**DIRECTIVE**
Your output is the lines from the first one to the one containing "scene = bpy.context.scene", repeated exactly, with images left out.

* BEGIN *

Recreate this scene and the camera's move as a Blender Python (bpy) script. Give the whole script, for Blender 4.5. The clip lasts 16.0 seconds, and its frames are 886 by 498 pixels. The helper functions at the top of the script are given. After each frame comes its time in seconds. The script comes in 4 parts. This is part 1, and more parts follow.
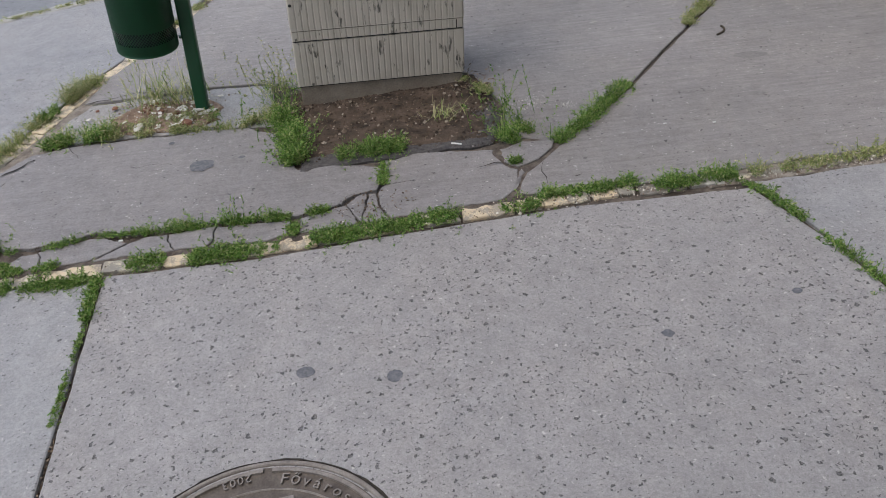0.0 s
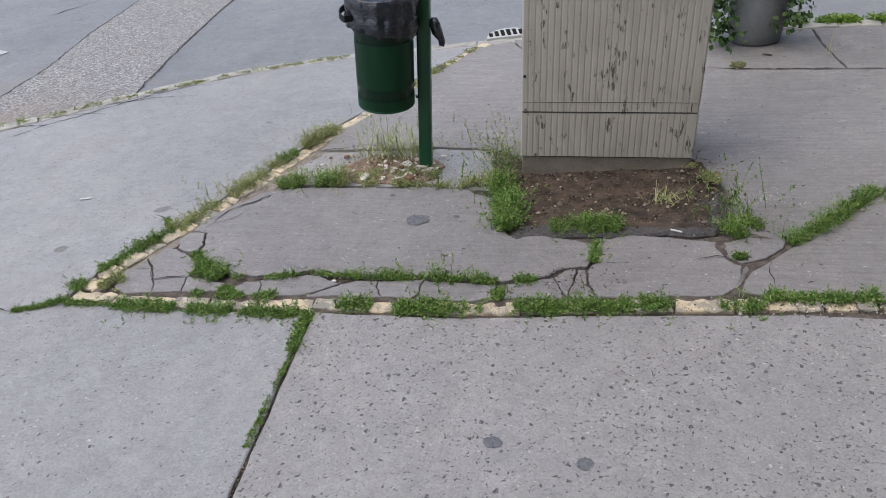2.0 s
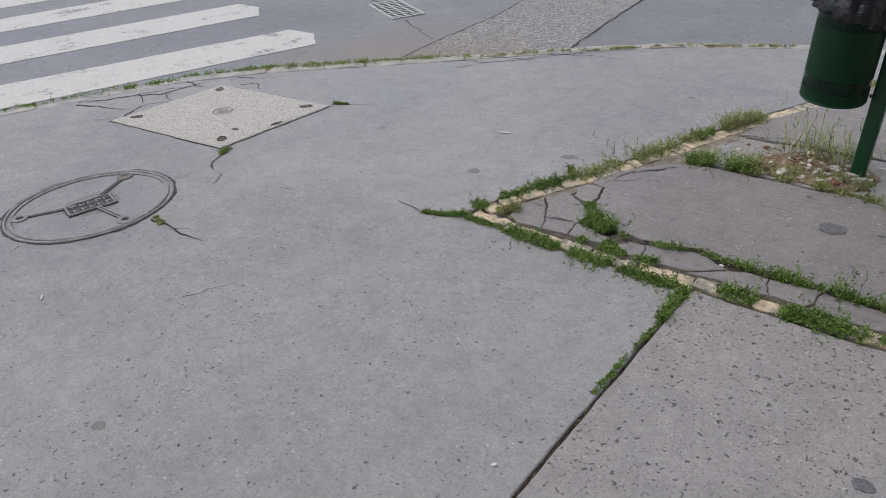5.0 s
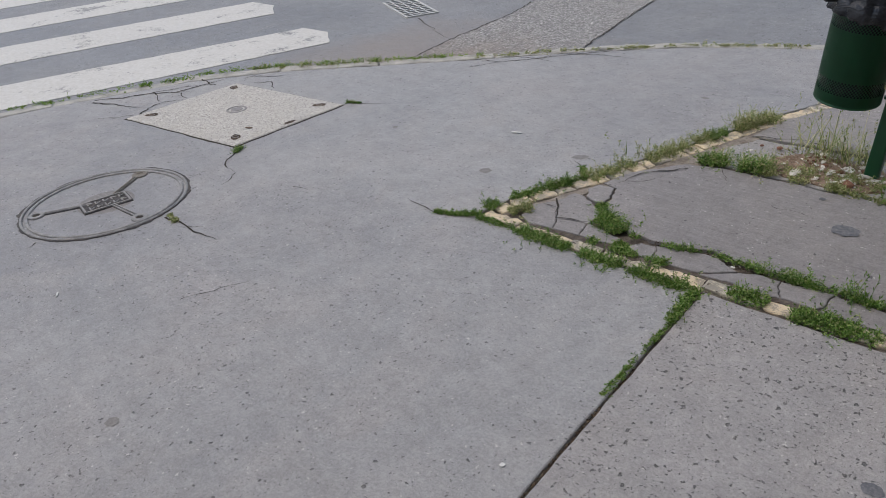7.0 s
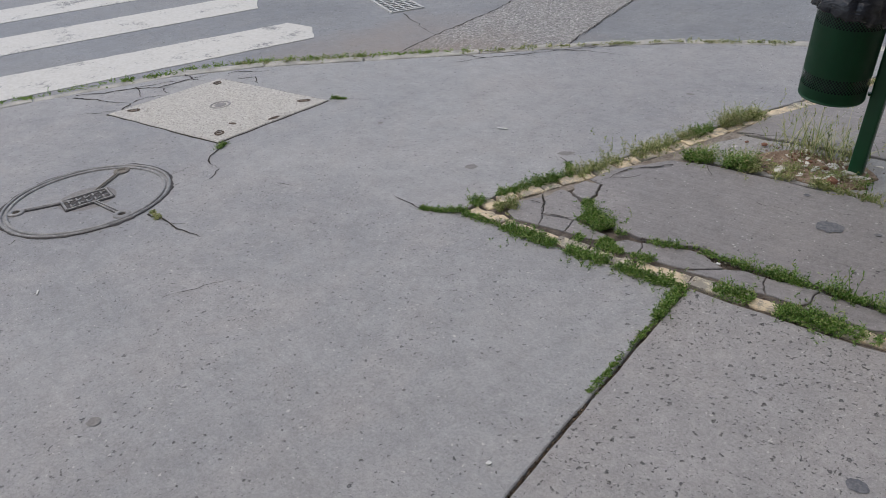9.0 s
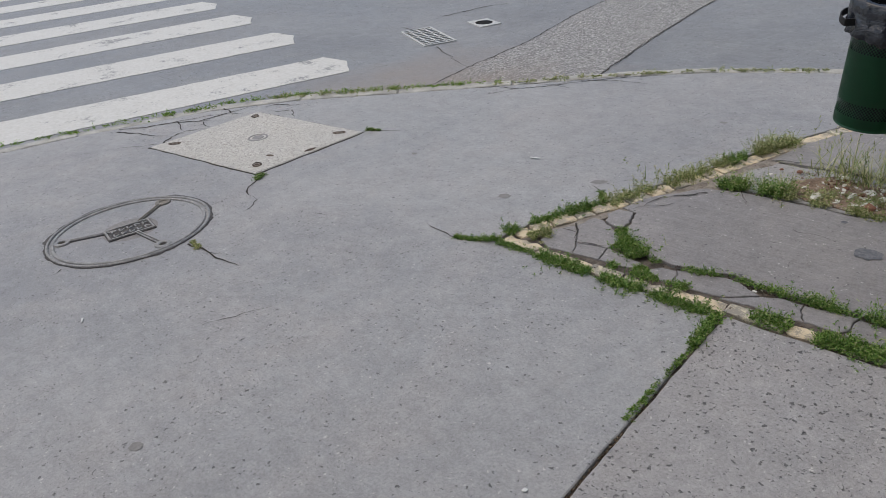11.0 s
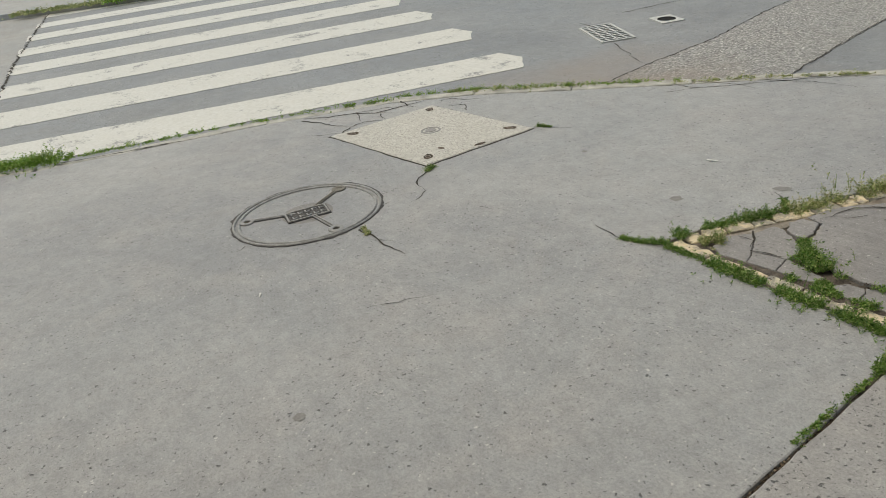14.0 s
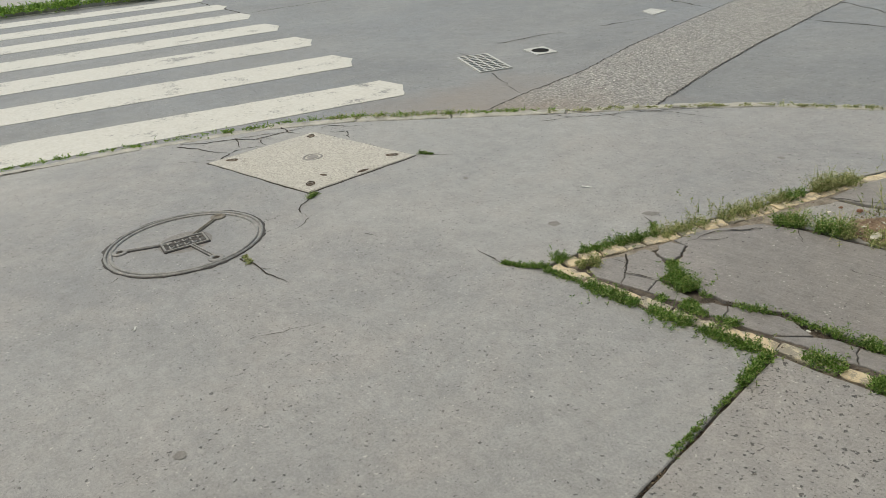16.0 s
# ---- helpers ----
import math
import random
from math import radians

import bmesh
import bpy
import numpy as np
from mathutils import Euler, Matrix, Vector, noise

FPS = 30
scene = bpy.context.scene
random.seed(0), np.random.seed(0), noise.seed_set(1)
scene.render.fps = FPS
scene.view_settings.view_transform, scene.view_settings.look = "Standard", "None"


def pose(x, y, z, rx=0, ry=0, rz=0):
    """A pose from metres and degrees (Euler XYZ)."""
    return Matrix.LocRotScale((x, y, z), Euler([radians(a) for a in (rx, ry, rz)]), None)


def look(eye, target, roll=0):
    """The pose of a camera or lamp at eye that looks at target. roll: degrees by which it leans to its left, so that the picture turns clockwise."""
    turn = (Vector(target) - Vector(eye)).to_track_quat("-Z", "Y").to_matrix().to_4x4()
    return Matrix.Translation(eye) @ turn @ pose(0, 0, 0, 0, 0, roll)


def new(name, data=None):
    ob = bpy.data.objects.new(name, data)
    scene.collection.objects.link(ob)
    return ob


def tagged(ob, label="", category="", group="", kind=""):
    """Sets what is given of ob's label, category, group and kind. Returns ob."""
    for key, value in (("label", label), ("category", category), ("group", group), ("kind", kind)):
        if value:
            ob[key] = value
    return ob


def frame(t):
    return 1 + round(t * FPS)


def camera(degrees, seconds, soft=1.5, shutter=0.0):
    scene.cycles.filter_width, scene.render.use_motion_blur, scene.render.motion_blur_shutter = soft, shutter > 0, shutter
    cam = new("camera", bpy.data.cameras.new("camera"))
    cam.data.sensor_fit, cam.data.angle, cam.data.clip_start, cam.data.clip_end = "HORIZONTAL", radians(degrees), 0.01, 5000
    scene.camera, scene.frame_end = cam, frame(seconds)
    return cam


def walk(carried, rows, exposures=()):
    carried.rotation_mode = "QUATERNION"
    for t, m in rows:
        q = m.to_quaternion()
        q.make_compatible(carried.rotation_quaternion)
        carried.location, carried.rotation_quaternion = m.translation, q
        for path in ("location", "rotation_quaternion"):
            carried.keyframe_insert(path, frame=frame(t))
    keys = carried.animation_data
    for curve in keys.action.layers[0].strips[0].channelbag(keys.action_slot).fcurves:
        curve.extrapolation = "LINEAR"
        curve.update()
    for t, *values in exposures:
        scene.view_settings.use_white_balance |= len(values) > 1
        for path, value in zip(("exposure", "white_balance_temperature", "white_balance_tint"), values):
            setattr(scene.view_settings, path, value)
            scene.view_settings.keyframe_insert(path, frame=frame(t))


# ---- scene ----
cam = camera(58.5, 16.0, soft=0.5)
PATH = [
    (0, (1.053, -1.992, 1.463), (1.069, -0.405, 0.247), -6.4),
    (0.5, (1.055, -1.998, 1.475), (1.045, -0.363, 0.325), -5.5),
    (1, (1.061, -1.984, 1.47), (1.015, -0.349, 0.32), -7.1),
    (1.5, (1.047, -1.971, 1.481), (0.929, -0.304, 0.382), -6.4),
    (1.8, (1.014, -1.968, 1.477), (0.732, -0.3, 0.411), -6.5),
    (2, (0.986, -1.955, 1.436), (0.545, -0.292, 0.416), -6.6),
    (2.2, (0.966, -1.96, 1.412), (0.354, -0.33, 0.426), -6.3),
    (2.5, (0.969, -1.966, 1.408), (0.13, -0.424, 0.451), -7.4),
    (2.7, (0.938, -1.978, 1.39), (-0.009, -0.486, 0.452), -6.6),
    (3, (0.932, -1.969, 1.365), (-0.12, -0.562, 0.409), -6.1),
    (3.5, (0.927, -1.989, 1.366), (-0.194, -0.659, 0.378), -5.2),
    (4, (0.928, -1.997, 1.371), (-0.259, -0.727, 0.383), -5.6),
    (4.5, (0.925, -2.005, 1.366), (-0.266, -0.729, 0.39), -5.4),
    (4.7, (0.922, -2.009, 1.36), (-0.294, -0.753, 0.388), -5.4),
    (6.8, (0.935, -2.01, 1.371), (-0.321, -0.784, 0.413), -5.5),
    (7, (0.932, -2.008, 1.373), (-0.321, -0.788, 0.403), -5.6),
    (7.5, (0.925, -1.999, 1.369), (-0.327, -0.812, 0.357), -6.0),
    (8, (0.924, -1.993, 1.368), (-0.318, -0.807, 0.343), -5.8),
    (8.5, (0.923, -1.993, 1.37), (-0.303, -0.776, 0.361), -5.3),
    (8.7, (0.922, -1.995, 1.369), (-0.298, -0.764, 0.372), -5.3),
    (10.8, (0.933, -2.006, 1.371), (-0.357, -0.774, 0.467), -6.3),
    (11, (0.935, -2.023, 1.375), (-0.368, -0.807, 0.468), -6.4),
    (11.5, (0.93, -2.031, 1.372), (-0.451, -0.903, 0.467), -6.4),
    (12, (0.924, -2.044, 1.368), (-0.547, -1.029, 0.47), -7.2),
    (12.5, (0.89, -2.015, 1.353), (-0.684, -1.143, 0.479), -8.4),
    (13, (0.905, -2.027, 1.354), (-0.704, -1.216, 0.488), -8.6),
    (13.5, (0.932, -2.032, 1.361), (-0.678, -1.217, 0.5), -8.7),
    (14, (0.939, -2.018, 1.368), (-0.625, -1.12, 0.503), -8.7),
    (14.5, (0.938, -2.008, 1.375), (-0.565, -1.012, 0.51), -8.1),
    (15, (0.937, -2.011, 1.378), (-0.498, -0.91, 0.523), -6.6),
    (15.5, (0.936, -2.026, 1.377), (-0.472, -0.882, 0.534), -5.7),
    (16, (0.939, -2.027, 1.378), (-0.463, -0.875, 0.537), -5.6),
]
EXPOSURES = [(0, 0.36, 6950, 10), (1.5, 0.46, 6900, 10), (2, 0.48, 6900, 10), (2.6, 0.33, 7050, 10), (3.5, 0.16, 7150, 11), (8, 0.02, 7150, 10), (10.8, 0.02, 7150, 9), (11.8, 0.09, 7500, 5), (12.5, 0.11, 7950, 2), (16, 0.2, 8400, 1)]
walk(cam, [(t, look(e, a, r)) for t, e, a, r in PATH], EXPOSURES)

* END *

**ANSWER TO THIS TASK**
Recreate this scene and the camera's move as a Blender Python (bpy) script. Give the whole script, for Blender 4.5. The clip lasts 16.0 seconds, and its frames are 886 by 498 pixels. The helper functions at the top of the script are given. After each frame comes its time in seconds. The script comes in 4 parts. This is part 1, and more parts follow.
0.0 s
2.0 s
5.0 s
7.0 s
9.0 s
11.0 s
14.0 s
16.0 s
# ---- helpers ----
import math
import random
from math import radians

import bmesh
import bpy
import numpy as np
from mathutils import Euler, Matrix, Vector, noise

FPS = 30
scene = bpy.context.scene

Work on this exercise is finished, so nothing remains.